The request: Using the data below, determine the number of lines that include the string "follow". Write only that number.

Material for this task:
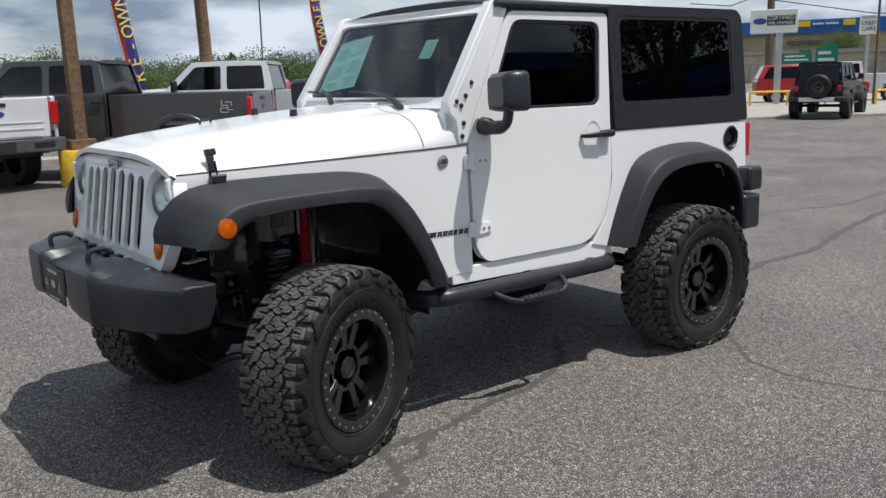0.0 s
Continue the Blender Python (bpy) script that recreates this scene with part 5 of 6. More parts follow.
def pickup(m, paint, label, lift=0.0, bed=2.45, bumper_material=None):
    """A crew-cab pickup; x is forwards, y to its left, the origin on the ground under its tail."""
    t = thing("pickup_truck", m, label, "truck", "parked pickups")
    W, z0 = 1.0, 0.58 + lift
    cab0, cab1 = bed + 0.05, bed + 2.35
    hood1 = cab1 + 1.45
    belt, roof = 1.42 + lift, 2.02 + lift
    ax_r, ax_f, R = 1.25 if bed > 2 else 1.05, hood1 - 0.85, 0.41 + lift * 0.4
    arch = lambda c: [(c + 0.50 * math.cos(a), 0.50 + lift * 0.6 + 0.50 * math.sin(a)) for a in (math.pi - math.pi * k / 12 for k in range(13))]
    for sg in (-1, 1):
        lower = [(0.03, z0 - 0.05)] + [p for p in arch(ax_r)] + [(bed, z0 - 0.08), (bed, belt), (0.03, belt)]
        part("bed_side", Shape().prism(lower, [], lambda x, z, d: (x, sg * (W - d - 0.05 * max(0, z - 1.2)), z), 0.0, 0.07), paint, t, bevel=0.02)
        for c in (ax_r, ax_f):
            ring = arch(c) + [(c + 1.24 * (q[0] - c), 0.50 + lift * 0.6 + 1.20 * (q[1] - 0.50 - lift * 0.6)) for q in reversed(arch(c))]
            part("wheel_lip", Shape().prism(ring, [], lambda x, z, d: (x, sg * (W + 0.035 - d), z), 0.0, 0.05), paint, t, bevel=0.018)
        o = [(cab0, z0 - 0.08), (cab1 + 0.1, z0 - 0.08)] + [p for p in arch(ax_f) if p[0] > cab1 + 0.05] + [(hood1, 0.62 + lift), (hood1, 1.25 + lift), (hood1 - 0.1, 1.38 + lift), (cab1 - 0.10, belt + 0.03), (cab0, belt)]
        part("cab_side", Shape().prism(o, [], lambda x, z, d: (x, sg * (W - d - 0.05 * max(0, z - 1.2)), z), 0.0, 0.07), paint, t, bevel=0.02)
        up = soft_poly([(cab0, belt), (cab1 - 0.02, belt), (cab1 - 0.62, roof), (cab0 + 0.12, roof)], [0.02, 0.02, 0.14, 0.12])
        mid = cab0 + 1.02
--
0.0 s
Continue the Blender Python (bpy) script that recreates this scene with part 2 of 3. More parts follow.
--
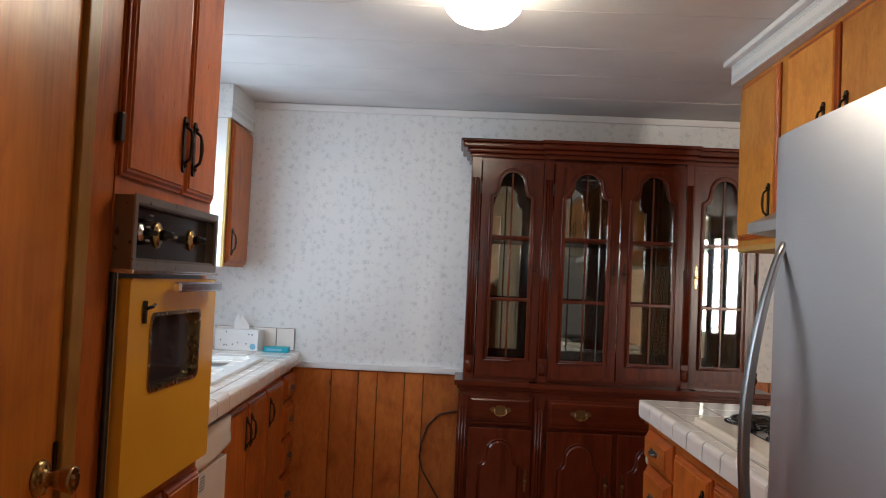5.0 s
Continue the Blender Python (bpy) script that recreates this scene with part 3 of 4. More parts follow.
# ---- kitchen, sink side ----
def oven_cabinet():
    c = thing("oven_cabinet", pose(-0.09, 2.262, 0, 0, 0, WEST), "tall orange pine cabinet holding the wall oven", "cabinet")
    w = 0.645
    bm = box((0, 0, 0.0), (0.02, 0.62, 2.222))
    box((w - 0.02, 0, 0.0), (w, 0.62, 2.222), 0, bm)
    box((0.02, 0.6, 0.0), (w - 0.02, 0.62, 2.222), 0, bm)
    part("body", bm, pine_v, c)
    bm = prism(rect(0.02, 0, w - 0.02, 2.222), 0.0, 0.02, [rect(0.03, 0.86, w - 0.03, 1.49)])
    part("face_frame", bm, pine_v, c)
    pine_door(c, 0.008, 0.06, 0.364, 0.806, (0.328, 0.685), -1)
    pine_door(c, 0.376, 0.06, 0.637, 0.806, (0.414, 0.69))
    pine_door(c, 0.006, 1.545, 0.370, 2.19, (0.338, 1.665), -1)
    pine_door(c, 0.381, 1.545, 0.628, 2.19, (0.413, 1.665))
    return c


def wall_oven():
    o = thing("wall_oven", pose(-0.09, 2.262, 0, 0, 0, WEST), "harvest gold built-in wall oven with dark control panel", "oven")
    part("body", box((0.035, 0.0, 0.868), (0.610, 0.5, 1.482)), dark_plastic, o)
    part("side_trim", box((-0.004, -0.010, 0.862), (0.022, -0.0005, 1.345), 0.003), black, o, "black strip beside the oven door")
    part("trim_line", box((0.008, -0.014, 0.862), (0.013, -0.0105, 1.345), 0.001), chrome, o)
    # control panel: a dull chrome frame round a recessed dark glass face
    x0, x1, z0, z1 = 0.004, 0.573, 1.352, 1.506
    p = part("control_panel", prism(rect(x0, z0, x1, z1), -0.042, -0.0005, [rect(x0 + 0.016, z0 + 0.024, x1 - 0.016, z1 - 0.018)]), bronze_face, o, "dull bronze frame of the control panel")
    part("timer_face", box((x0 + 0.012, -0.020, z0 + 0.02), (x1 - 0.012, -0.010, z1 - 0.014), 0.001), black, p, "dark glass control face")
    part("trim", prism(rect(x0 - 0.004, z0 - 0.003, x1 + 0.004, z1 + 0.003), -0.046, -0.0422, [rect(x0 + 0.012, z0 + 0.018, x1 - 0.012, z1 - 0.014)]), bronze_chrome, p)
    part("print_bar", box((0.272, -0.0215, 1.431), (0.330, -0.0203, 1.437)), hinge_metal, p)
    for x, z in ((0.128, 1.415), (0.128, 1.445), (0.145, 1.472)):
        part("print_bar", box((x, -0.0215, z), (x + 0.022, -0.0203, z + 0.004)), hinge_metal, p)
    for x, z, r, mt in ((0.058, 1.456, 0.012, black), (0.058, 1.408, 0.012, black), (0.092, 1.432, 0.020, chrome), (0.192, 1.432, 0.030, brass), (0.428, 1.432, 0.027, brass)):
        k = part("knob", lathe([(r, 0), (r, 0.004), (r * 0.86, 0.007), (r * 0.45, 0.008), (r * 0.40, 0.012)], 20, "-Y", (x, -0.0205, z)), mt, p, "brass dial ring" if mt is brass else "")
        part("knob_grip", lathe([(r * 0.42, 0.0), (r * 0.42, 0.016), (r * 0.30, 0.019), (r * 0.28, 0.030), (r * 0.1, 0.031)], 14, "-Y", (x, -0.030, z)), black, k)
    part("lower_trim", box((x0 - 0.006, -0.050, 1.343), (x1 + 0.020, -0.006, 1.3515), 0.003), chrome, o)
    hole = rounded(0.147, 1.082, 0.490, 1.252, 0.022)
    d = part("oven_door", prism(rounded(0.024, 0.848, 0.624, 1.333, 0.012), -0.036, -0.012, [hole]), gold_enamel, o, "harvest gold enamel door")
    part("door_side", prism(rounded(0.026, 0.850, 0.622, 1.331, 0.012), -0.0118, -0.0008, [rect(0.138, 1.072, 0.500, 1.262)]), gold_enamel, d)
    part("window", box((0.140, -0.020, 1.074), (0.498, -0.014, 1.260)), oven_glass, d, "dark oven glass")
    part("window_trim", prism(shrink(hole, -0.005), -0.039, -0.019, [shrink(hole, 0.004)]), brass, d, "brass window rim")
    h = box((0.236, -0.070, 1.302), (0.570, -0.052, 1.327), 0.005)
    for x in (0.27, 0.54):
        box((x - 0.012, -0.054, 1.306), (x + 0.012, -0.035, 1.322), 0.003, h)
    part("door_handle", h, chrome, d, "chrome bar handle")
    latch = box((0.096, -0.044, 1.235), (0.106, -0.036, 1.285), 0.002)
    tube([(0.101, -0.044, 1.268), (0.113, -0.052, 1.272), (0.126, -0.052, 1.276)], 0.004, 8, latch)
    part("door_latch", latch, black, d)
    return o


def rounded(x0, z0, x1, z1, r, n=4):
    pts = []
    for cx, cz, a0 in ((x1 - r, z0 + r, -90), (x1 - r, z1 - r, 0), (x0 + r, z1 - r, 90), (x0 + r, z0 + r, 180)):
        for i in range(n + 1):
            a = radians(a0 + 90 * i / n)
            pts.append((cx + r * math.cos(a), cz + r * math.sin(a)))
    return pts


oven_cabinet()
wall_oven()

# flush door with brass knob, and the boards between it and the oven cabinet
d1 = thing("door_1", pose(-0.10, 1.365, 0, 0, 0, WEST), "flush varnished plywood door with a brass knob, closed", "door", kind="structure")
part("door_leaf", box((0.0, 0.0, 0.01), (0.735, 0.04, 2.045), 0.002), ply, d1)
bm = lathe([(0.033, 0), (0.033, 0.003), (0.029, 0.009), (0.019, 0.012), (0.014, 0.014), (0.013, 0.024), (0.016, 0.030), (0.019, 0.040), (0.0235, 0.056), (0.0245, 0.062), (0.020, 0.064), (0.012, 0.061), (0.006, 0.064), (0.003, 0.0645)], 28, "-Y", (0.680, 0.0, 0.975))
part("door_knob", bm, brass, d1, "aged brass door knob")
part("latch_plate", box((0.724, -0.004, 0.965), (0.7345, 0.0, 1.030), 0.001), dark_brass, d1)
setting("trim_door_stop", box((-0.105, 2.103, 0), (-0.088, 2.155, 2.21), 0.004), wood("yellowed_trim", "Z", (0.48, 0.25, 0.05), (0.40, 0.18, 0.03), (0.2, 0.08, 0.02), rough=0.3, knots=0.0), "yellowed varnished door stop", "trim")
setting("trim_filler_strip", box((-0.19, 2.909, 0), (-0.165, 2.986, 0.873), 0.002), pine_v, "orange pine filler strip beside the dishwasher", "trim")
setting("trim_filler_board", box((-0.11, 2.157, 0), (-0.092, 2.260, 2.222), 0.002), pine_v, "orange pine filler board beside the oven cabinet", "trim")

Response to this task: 3